---------- Raw data

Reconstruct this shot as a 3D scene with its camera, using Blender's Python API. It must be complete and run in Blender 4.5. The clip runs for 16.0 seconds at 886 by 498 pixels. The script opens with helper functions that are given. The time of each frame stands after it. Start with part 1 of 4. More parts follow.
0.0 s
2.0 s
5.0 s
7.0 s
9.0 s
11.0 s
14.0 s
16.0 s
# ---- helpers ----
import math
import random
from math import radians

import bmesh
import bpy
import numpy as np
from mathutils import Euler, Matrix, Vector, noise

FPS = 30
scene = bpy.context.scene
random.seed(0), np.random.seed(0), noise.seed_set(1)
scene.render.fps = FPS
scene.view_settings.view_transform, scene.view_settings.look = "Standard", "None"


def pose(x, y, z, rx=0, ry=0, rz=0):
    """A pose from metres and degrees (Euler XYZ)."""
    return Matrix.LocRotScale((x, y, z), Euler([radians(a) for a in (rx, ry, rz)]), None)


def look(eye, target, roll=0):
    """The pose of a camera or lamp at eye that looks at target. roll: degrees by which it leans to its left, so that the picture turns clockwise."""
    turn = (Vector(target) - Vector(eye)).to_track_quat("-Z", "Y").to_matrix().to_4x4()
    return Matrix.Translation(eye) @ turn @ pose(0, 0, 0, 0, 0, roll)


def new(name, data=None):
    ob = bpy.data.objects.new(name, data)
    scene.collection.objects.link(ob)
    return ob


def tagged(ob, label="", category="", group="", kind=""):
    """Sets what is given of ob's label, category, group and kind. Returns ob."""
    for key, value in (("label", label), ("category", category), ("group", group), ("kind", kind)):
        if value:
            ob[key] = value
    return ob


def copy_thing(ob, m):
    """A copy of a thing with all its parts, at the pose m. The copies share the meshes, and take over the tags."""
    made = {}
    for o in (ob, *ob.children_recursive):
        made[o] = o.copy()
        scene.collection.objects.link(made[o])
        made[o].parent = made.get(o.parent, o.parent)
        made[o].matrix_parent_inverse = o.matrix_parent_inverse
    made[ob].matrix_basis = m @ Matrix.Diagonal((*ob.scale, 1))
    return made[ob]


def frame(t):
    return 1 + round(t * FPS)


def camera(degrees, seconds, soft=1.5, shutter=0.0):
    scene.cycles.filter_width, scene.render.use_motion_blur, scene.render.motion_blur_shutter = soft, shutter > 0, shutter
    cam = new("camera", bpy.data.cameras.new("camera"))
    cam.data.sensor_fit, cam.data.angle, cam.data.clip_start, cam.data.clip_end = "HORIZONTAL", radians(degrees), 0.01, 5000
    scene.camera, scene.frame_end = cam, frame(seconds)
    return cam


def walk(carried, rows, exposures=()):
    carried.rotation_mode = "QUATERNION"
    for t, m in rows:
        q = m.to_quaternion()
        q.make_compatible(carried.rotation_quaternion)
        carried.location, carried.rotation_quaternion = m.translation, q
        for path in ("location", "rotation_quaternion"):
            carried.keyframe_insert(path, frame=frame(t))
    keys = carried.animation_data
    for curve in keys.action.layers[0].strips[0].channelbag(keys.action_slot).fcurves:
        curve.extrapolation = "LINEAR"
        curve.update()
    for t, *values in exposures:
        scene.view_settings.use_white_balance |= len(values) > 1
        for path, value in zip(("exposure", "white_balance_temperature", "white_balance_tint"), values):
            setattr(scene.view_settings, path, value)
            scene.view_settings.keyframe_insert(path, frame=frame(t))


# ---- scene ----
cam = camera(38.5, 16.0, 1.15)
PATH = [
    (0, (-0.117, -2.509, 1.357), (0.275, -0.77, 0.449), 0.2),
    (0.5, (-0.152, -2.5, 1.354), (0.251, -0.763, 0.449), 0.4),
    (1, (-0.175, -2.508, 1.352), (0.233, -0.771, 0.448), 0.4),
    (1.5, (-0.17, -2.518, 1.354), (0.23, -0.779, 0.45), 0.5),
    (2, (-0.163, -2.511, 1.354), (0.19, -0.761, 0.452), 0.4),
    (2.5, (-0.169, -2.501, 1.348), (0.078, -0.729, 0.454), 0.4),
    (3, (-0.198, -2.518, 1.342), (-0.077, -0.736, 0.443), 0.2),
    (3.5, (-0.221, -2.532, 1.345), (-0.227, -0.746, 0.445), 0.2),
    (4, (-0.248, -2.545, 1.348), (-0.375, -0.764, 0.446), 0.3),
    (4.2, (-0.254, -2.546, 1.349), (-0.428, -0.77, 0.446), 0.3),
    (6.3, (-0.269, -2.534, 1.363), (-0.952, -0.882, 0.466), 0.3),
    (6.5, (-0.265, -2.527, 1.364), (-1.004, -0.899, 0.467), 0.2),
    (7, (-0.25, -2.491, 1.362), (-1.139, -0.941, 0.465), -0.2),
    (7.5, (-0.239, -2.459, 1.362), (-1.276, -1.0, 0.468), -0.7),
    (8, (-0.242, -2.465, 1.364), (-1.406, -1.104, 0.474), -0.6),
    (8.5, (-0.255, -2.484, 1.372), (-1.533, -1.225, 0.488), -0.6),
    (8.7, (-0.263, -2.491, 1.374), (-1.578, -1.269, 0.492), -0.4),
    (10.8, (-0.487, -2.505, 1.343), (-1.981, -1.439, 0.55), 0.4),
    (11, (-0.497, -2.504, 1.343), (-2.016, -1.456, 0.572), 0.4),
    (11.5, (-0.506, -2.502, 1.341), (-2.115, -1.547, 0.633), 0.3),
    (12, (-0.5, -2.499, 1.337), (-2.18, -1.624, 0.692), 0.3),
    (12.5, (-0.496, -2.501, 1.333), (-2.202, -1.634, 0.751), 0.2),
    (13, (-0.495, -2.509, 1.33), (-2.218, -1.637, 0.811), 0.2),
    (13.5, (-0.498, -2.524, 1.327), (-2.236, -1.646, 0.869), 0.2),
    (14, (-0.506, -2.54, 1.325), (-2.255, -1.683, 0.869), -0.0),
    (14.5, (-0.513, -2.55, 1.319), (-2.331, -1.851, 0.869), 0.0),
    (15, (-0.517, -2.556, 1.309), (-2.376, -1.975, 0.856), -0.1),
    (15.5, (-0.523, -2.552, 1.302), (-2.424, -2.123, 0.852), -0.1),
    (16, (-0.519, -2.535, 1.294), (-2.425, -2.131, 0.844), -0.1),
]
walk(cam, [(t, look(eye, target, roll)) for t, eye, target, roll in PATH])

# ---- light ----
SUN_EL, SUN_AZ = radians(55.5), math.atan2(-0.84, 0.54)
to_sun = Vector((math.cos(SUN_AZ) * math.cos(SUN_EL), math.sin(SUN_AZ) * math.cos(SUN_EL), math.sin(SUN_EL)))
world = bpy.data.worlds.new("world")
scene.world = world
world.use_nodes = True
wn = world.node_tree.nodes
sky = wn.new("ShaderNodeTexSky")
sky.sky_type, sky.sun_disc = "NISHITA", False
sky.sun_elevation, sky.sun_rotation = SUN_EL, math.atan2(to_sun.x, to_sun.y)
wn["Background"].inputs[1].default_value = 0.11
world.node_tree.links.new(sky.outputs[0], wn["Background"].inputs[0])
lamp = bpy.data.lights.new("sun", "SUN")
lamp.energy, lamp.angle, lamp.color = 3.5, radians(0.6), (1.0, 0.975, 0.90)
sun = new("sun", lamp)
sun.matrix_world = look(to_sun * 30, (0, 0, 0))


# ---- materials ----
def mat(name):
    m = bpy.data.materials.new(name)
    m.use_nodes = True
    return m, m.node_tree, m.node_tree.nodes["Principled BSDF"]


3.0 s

--------------------

Nothing in the listing may be changed; retype it all exactly.

Reconstruct this shot as a 3D scene with its camera, using Blender's Python API. It must be complete and run in Blender 4.5. The clip runs for 16.0 seconds at 886 by 498 pixels. The script opens with helper functions that are given. The time of each frame stands after it. Start with part 1 of 4. More parts follow.
0.0 s
2.0 s
5.0 s
7.0 s
9.0 s
11.0 s
14.0 s
16.0 s
# ---- helpers ----
import math
import random
from math import radians

import bmesh
import bpy
import numpy as np
from mathutils import Euler, Matrix, Vector, noise

FPS = 30
scene = bpy.context.scene
random.seed(0), np.random.seed(0), noise.seed_set(1)
scene.render.fps = FPS
scene.view_settings.view_transform, scene.view_settings.look = "Standard", "None"


def pose(x, y, z, rx=0, ry=0, rz=0):
    """A pose from metres and degrees (Euler XYZ)."""
    return Matrix.LocRotScale((x, y, z), Euler([radians(a) for a in (rx, ry, rz)]), None)


def look(eye, target, roll=0):
    """The pose of a camera or lamp at eye that looks at target. roll: degrees by which it leans to its left, so that the picture turns clockwise."""
    turn = (Vector(target) - Vector(eye)).to_track_quat("-Z", "Y").to_matrix().to_4x4()
    return Matrix.Translation(eye) @ turn @ pose(0, 0, 0, 0, 0, roll)


def new(name, data=None):
    ob = bpy.data.objects.new(name, data)
    scene.collection.objects.link(ob)
    return ob


def tagged(ob, label="", category="", group="", kind=""):
    """Sets what is given of ob's label, category, group and kind. Returns ob."""
    for key, value in (("label", label), ("category", category), ("group", group), ("kind", kind)):
        if value:
            ob[key] = value
    return ob


def copy_thing(ob, m):
    """A copy of a thing with all its parts, at the pose m. The copies share the meshes, and take over the tags."""
    made = {}
    for o in (ob, *ob.children_recursive):
        made[o] = o.copy()
        scene.collection.objects.link(made[o])
        made[o].parent = made.get(o.parent, o.parent)
        made[o].matrix_parent_inverse = o.matrix_parent_inverse
    made[ob].matrix_basis = m @ Matrix.Diagonal((*ob.scale, 1))
    return made[ob]


def frame(t):
    return 1 + round(t * FPS)


def camera(degrees, seconds, soft=1.5, shutter=0.0):
    scene.cycles.filter_width, scene.render.use_motion_blur, scene.render.motion_blur_shutter = soft, shutter > 0, shutter
    cam = new("camera", bpy.data.cameras.new("camera"))
    cam.data.sensor_fit, cam.data.angle, cam.data.clip_start, cam.data.clip_end = "HORIZONTAL", radians(degrees), 0.01, 5000
    scene.camera, scene.frame_end = cam, frame(seconds)
    return cam


def walk(carried, rows, exposures=()):
    carried.rotation_mode = "QUATERNION"
    for t, m in rows:
        q = m.to_quaternion()
        q.make_compatible(carried.rotation_quaternion)
        carried.location, carried.rotation_quaternion = m.translation, q
        for path in ("location", "rotation_quaternion"):
            carried.keyframe_insert(path, frame=frame(t))
    keys = carried.animation_data
    for curve in keys.action.layers[0].strips[0].channelbag(keys.action_slot).fcurves:
        curve.extrapolation = "LINEAR"
        curve.update()
    for t, *values in exposures:
        scene.view_settings.use_white_balance |= len(values) > 1
        for path, value in zip(("exposure", "white_balance_temperature", "white_balance_tint"), values):
            setattr(scene.view_settings, path, value)
            scene.view_settings.keyframe_insert(path, frame=frame(t))


# ---- scene ----
cam = camera(38.5, 16.0, 1.15)
PATH = [
    (0, (-0.117, -2.509, 1.357), (0.275, -0.77, 0.449), 0.2),
    (0.5, (-0.152, -2.5, 1.354), (0.251, -0.763, 0.449), 0.4),
    (1, (-0.175, -2.508, 1.352), (0.233, -0.771, 0.448), 0.4),
    (1.5, (-0.17, -2.518, 1.354), (0.23, -0.779, 0.45), 0.5),
    (2, (-0.163, -2.511, 1.354), (0.19, -0.761, 0.452), 0.4),
    (2.5, (-0.169, -2.501, 1.348), (0.078, -0.729, 0.454), 0.4),
    (3, (-0.198, -2.518, 1.342), (-0.077, -0.736, 0.443), 0.2),
    (3.5, (-0.221, -2.532, 1.345), (-0.227, -0.746, 0.445), 0.2),
    (4, (-0.248, -2.545, 1.348), (-0.375, -0.764, 0.446), 0.3),
    (4.2, (-0.254, -2.546, 1.349), (-0.428, -0.77, 0.446), 0.3),
    (6.3, (-0.269, -2.534, 1.363), (-0.952, -0.882, 0.466), 0.3),
    (6.5, (-0.265, -2.527, 1.364), (-1.004, -0.899, 0.467), 0.2),
    (7, (-0.25, -2.491, 1.362), (-1.139, -0.941, 0.465), -0.2),
    (7.5, (-0.239, -2.459, 1.362), (-1.276, -1.0, 0.468), -0.7),
    (8, (-0.242, -2.465, 1.364), (-1.406, -1.104, 0.474), -0.6),
    (8.5, (-0.255, -2.484, 1.372), (-1.533, -1.225, 0.488), -0.6),
    (8.7, (-0.263, -2.491, 1.374), (-1.578, -1.269, 0.492), -0.4),
    (10.8, (-0.487, -2.505, 1.343), (-1.981, -1.439, 0.55), 0.4),
    (11, (-0.497, -2.504, 1.343), (-2.016, -1.456, 0.572), 0.4),
    (11.5, (-0.506, -2.502, 1.341), (-2.115, -1.547, 0.633), 0.3),
    (12, (-0.5, -2.499, 1.337), (-2.18, -1.624, 0.692), 0.3),
    (12.5, (-0.496, -2.501, 1.333), (-2.202, -1.634, 0.751), 0.2),
    (13, (-0.495, -2.509, 1.33), (-2.218, -1.637, 0.811), 0.2),
    (13.5, (-0.498, -2.524, 1.327), (-2.236, -1.646, 0.869), 0.2),
    (14, (-0.506, -2.54, 1.325), (-2.255, -1.683, 0.869), -0.0),
    (14.5, (-0.513, -2.55, 1.319), (-2.331, -1.851, 0.869), 0.0),
    (15, (-0.517, -2.556, 1.309), (-2.376, -1.975, 0.856), -0.1),
    (15.5, (-0.523, -2.552, 1.302), (-2.424, -2.123, 0.852), -0.1),
    (16, (-0.519, -2.535, 1.294), (-2.425, -2.131, 0.844), -0.1),
]
walk(cam, [(t, look(eye, target, roll)) for t, eye, target, roll in PATH])

# ---- light ----
SUN_EL, SUN_AZ = radians(55.5), math.atan2(-0.84, 0.54)
to_sun = Vector((math.cos(SUN_AZ) * math.cos(SUN_EL), math.sin(SUN_AZ) * math.cos(SUN_EL), math.sin(SUN_EL)))
world = bpy.data.worlds.new("world")
scene.world = world
world.use_nodes = True
wn = world.node_tree.nodes
sky = wn.new("ShaderNodeTexSky")
sky.sky_type, sky.sun_disc = "NISHITA", False
sky.sun_elevation, sky.sun_rotation = SUN_EL, math.atan2(to_sun.x, to_sun.y)
wn["Background"].inputs[1].default_value = 0.11
world.node_tree.links.new(sky.outputs[0], wn["Background"].inputs[0])
lamp = bpy.data.lights.new("sun", "SUN")
lamp.energy, lamp.angle, lamp.color = 3.5, radians(0.6), (1.0, 0.975, 0.90)
sun = new("sun", lamp)
sun.matrix_world = look(to_sun * 30, (0, 0, 0))


# ---- materials ----
def mat(name):
    m = bpy.data.materials.new(name)
    m.use_nodes = True
    return m, m.node_tree, m.node_tree.nodes["Principled BSDF"]


3.0 s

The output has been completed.